Browdy De Hernandez, Jennifer. WOMEN WRITING RESISTANCE: Essays on Latin American and the Caribbean. 2003. South End Press, USA.

“Justice forgets about the dead women of Juarez”
On that mountain near
El Mozote in El Salvador
Where they took them away
Young girls as petite as their rag dolls.”

from Death in the Desert: The Women of Cuidad Juarez by Marjorie Agosin.

Nearly all the writers in this collection now live and teach in the USA, an ironic situation when one considers the role of the USA in supporting the oppression that many of them fled. Cherrie Moraga, a USA born Chicana, recognizes this when she asks herself: How can I, as a Latina, identify with those who invade Latin American land? George Bush in not my leader, I did not elect him, although my taxes pay for the Salvadoran Army´s guns. We are a living breathing contradiction, we who live en las entranas del monstruo.

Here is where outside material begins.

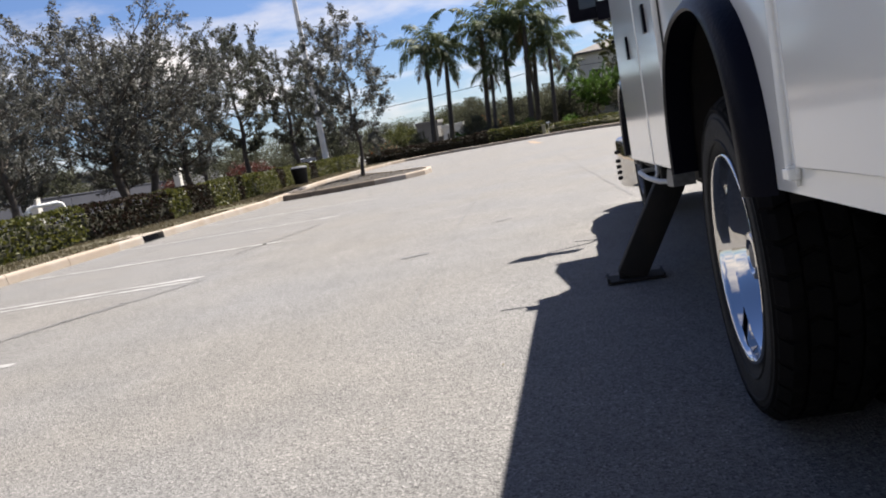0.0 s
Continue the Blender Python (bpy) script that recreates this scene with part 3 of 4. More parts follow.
def build_flap():
    bm = bmesh.new()
    box(bm, (-0.040, -1.604, 0.13), (0.62, -1.594, 0.742), 0.003)
    flap = part("mud_flap", bm, M_FLAP, truck, "black rubber mud flap with grey printed emblem", 40)
    y0, y1 = -1.6065, -1.6042
    def bar(x0, x1, z0, z1, slant=0.0):
        bm = bmesh.new()
        slab(bm, [(x0, z0), (x1, z0), (x1 + slant, z1), (x0 + slant, z1)], "y", y0, y1)
        part("print_bar", bm, M_FLAP_PRINT, flap)
    x = 0.068
    for w in (0.030, 0.026, 0.024, 0.012, 0.024, 0.024, 0.024, 0.024, 0.024, 0.024):
        bar(x, x + w, 0.6265, 0.6475, 0.003)
        x += w + 0.006
    x = 0.072
    for w in (0.014, 0.014, 0.014, 0.006, 0.014, 0.014, 0.014, 0.006, 0.014, 0.014, 0.014, 0.014):
        bar(x, x + w, 0.376, 0.388)
        x += w + 0.005
    bar(0.122, 0.140, 0.475, 0.497)
    bar(0.140, 0.23, 0.475, 0.484)
    # rounded six-sided emblem ring
    corners = [(0.073, 0.551), (0.073, 0.478), (0.108, 0.443), (0.260, 0.408), (0.410, 0.443), (0.445, 0.478), (0.445, 0.551), (0.410, 0.580), (0.260, 0.652), (0.108, 0.580)]
    ring = []
    for i, p in enumerate(corners):
        a, b, q = Vector(corners[i - 1]), Vector(p), Vector(corners[(i + 1) % len(corners)])
        for u in (0.0, 0.17, 0.33, 0.5, 0.67, 0.83, 1.0):
            ring.append(b.lerp(a, 0.45) * (1 - u) ** 2 + b * 2 * u * (1 - u) + b.lerp(q, 0.45) * u ** 2)
    mid = Vector((0.26, 0.52))
    bm = bmesh.new()
    rows = []
    for y in (y0, y1):
        for d in (0.0, 0.0068):
            rows.append([bm.verts.new((p.x + (mid - p).normalized().x * d, y, p.y + (mid - p).normalized().y * d)) for p in ring])
    n = len(ring)
    for p, q in ((0, 1), (2, 3), (0, 2), (1, 3)):
        for k in range(n):
            bm.faces.new((rows[p][k], rows[p][(k + 1) % n], rows[q][(k + 1) % n], rows[q][k]))
    bmesh.ops.recalc_face_normals(bm, faces=bm.faces)
    part("emblem_outline", bm, M_FLAP_PRINT, flap, "grey printed rounded emblem outline")
    bm = bmesh.new()
    box(bm, (-0.0408, -1.6045, 0.135), (-0.0402, -1.5985, 0.74), 0.0005)
    part("worn_edge", bm, M_FLAP_EDGE, flap, "worn olive-grey rubber edge")
    # steel angle that holds the flap
    bm = bmesh.new()
    slab(bm, [(-1.622, 0.724), (-1.6175, 0.724), (-1.6175, 0.7505), (-1.6085, 0.7505), (-1.6085, 0.757), (-1.622, 0.757)], "x", -0.0445, 0.70)
    angle = part("flap_bracket", bm, M_ANGLE, truck, "dull steel angle bracket holding the flap")
    # Paler plate over the bracket's left end, blotched by the noise.
    bm = bmesh.new()
    slab(bm, [(-1.6245, 0.7225), (-1.6222, 0.7225), (-1.6222, 0.757), (-1.6245, 0.757)], "x", -0.045, -0.014)
    part("bright_end", bm, M_BLOTCHED, angle, "paler blotched end plate")
    bm = bmesh.new()
    box(bm, (-0.047, -1.6255, 0.722), (-0.0451, -1.6215, 0.7575), 0.0006)
    part("cut_edge", bm, M_STEEL, angle)
    bm = bmesh.new()
    lathe(bm, [(-1.630, 0.001), (-1.6295, 0.004), (-1.627, 0.006), (-1.622, 0.0065)], 14, "y", (-0.009, 0, 0.7385))
    part("bolt", bm, M_RUST, angle, "rusty bolt head", 40)
    bm = bmesh.new()
    box(bm, (-0.0175, -1.626, 0.744), (-0.0125, -1.6225, 0.755), 0.001)
    part("weld_tab", bm, M_RUST, angle)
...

Twenty women writing resistance represent a wide historic and geographic range, from the island of Antigua to the mountains of Guatemala where Rigoberta Menchu witnessed massacres of peasants to cities in Argentina, the birthplace of Ruth Irupe Sanabria who credits her spirit of resistance to her mother and her mother´s parent who passed down to her a disdain for supremacy and oppression.

Elena Poniatowska of Mexico observed and documented a massacre of peaceful demonstrators in Tlatelolco in 1968, an event which is only now beginning to be discussed in the new neoliberal Mexico. She says, “In these pages there echo the cries of whose who died and those who lived on after them.” The stories of the many who participated and watched in horror as children and youth were murdered are heartrending in their detail. The demonstrators were sealed into a square and shot by troops on the ground and from low—hovering helicopters.

In the final essay, Julia Alvarez reflects on the life of Salome Urena, a poet whose words inspired the new free republic of Santo Domingo and then founded the first school for women there. Her daughter, Camila, lived a conservative academic life in the USA until she was 64 year old when she left to work in Cuba. When questioned she said: Vine a ayudar: I came to help. Alvarez says that this comment gives her courage, the courage to change things through very simple actions. She quotes Toni Morrison: the function of freedom is to free someone else.

In her closing words Alvarez warns against the mistake of copying the power structures of those we resist and says, “I trust that connective, consensus—building, hand—on process which I think of as a traditionally female process with its roots in the kitchen, women working together. Here, let me help you with that.”